According to St Paul, through our participation in the one Eucharistic bread we become one in Christ: “ The cup of blessing which we bless, is it not a participation in the blood of Christ? The bread which we break, is it not a participation in the blood of Christ? Because there is one bread, we all partake of the one bread” (1 Cor. 10:16-17).
In fact, the goal of the incarnation was to unite the humanity as the sons of God, because, as a result of sin, we had become alienated from God. Baptism and Eucharist are the means to bring human beings into union with Christ. Sacraments, daily prayers, Bible reading, the faith of the Church, all have one aim to make us one in Christ. The Church and its arrangements, especially the symbols help us to meditate on Christ and to live in communion with Him and to worship the Triune God.
Meaning of the Symbols: Symbols represent invisible divine realities. They are the means of creating a sense of divine presence. A symbol can either be an object or an action. Bread, wine, chalice, paten, altar, cross, candles, and censer are some of the symbols that we use in the celebration of the Holy Qurbana. They are used to express the depth of the meaning of the celebration and its divine character.
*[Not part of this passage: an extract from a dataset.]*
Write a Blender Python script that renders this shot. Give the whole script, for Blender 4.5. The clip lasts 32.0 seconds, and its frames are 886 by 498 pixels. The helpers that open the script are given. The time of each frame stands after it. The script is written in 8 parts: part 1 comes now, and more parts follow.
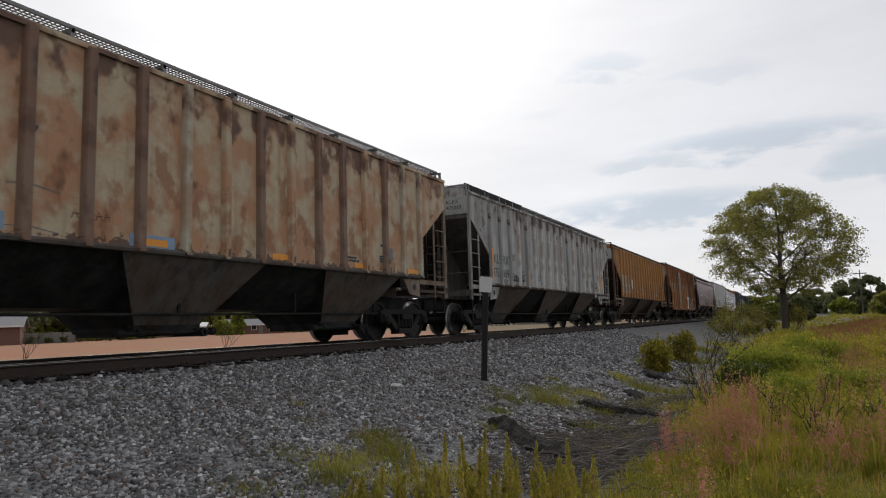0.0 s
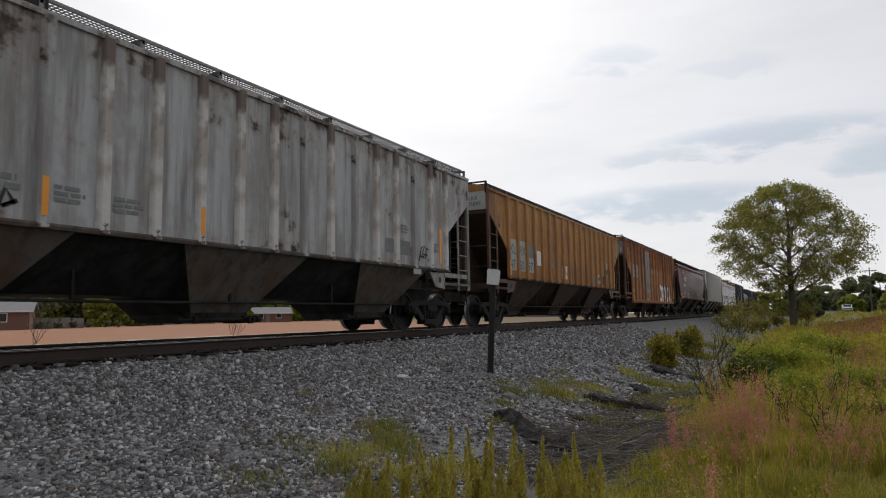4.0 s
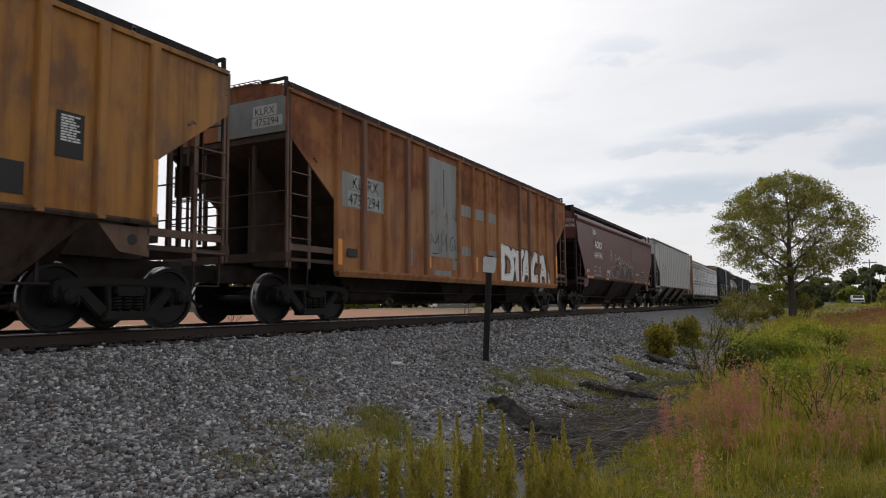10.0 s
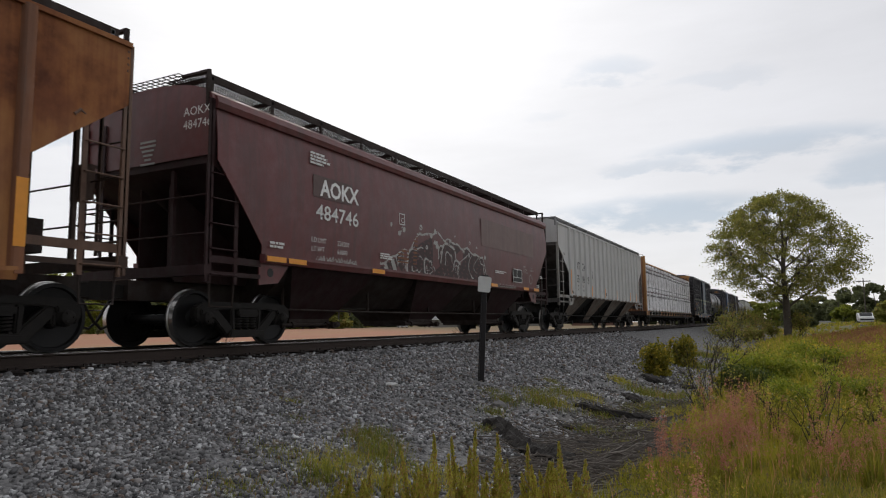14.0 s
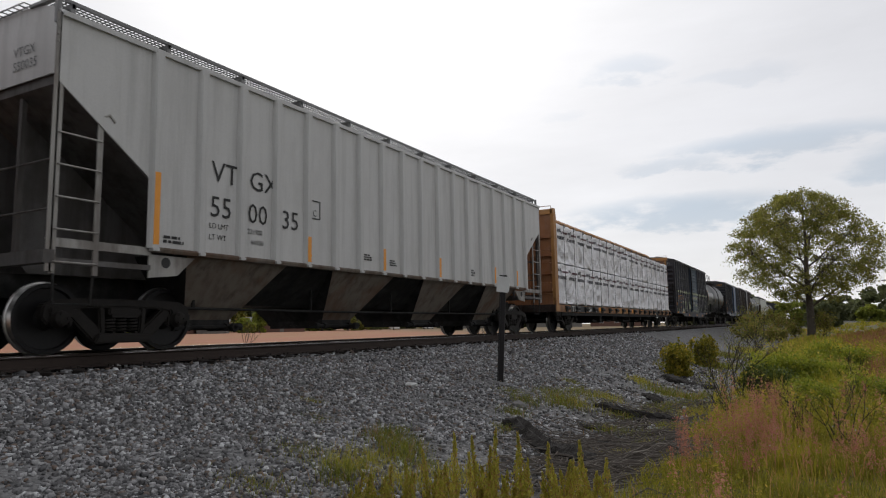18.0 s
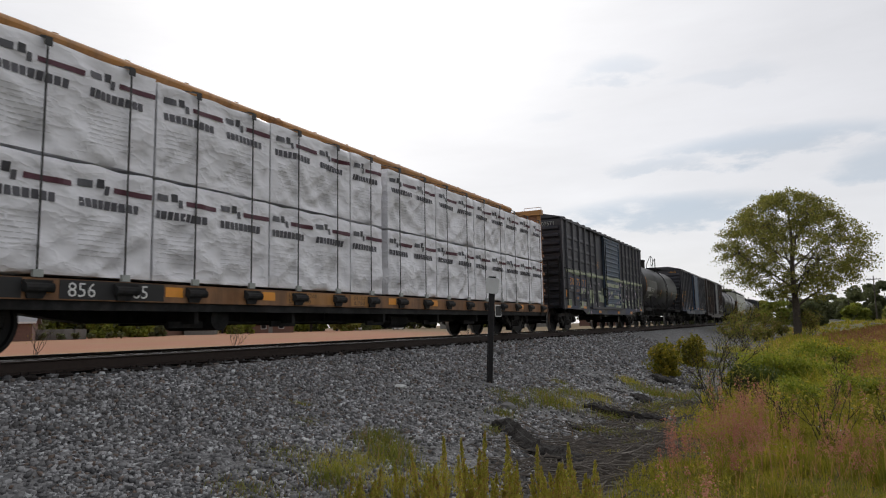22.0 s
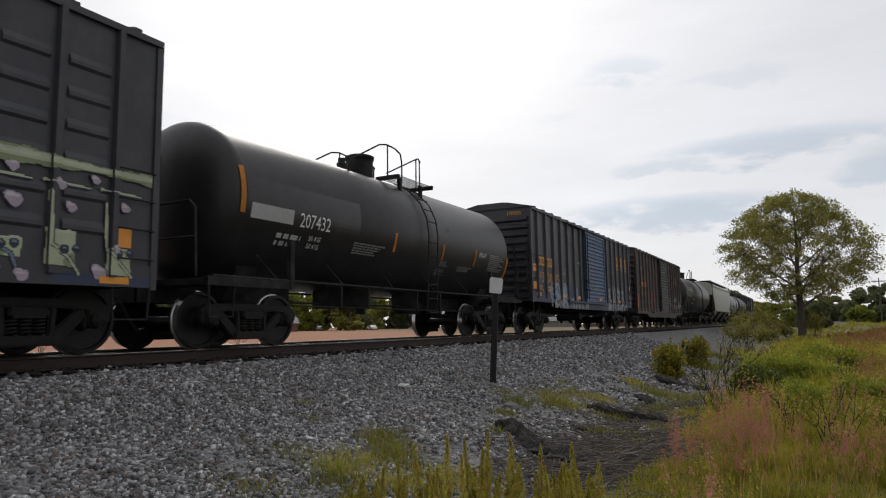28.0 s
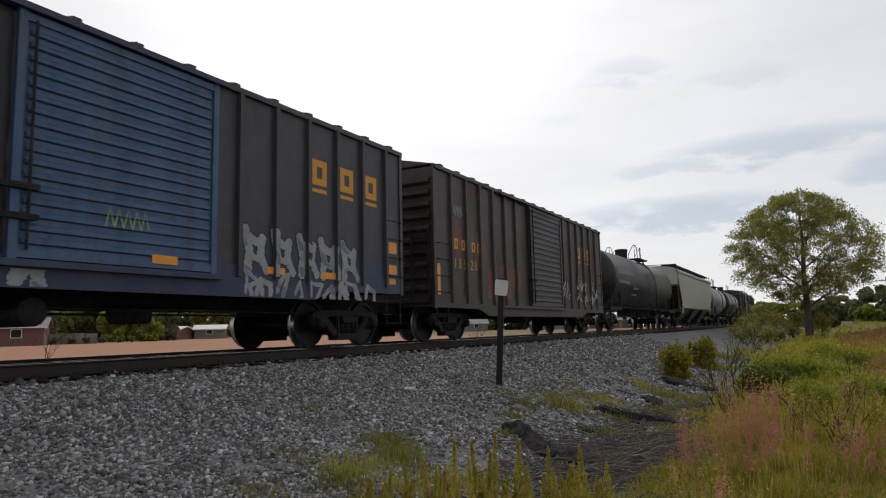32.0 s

The use of symbols is not against the teaching of the Bible. In the Old Testament, the people of Israel used a large number of symbols. The second commandment prohibits the making of ‘graven image, or any likeness of anything in heaven, on earth or in sea’ (Ex.20:4). But the Jews never understood it as a prohibition of the use of symbols in their worship. Thus they considered the temple of Jerusalem and the objects in it as most holy. The temple, the altar and the Ark of the Covenant were the symbols of God’s presence in the midst of Israel. The cover of the ark, known as ‘the mercy seat’ and the images of two cherubim above it were considered as the most important liturgical objects (Ex.25:10-22). The cover of the ark was qualified as Yahweh’s throne or footstool. Christianity has inherited the custom using symbols from the Old Testament.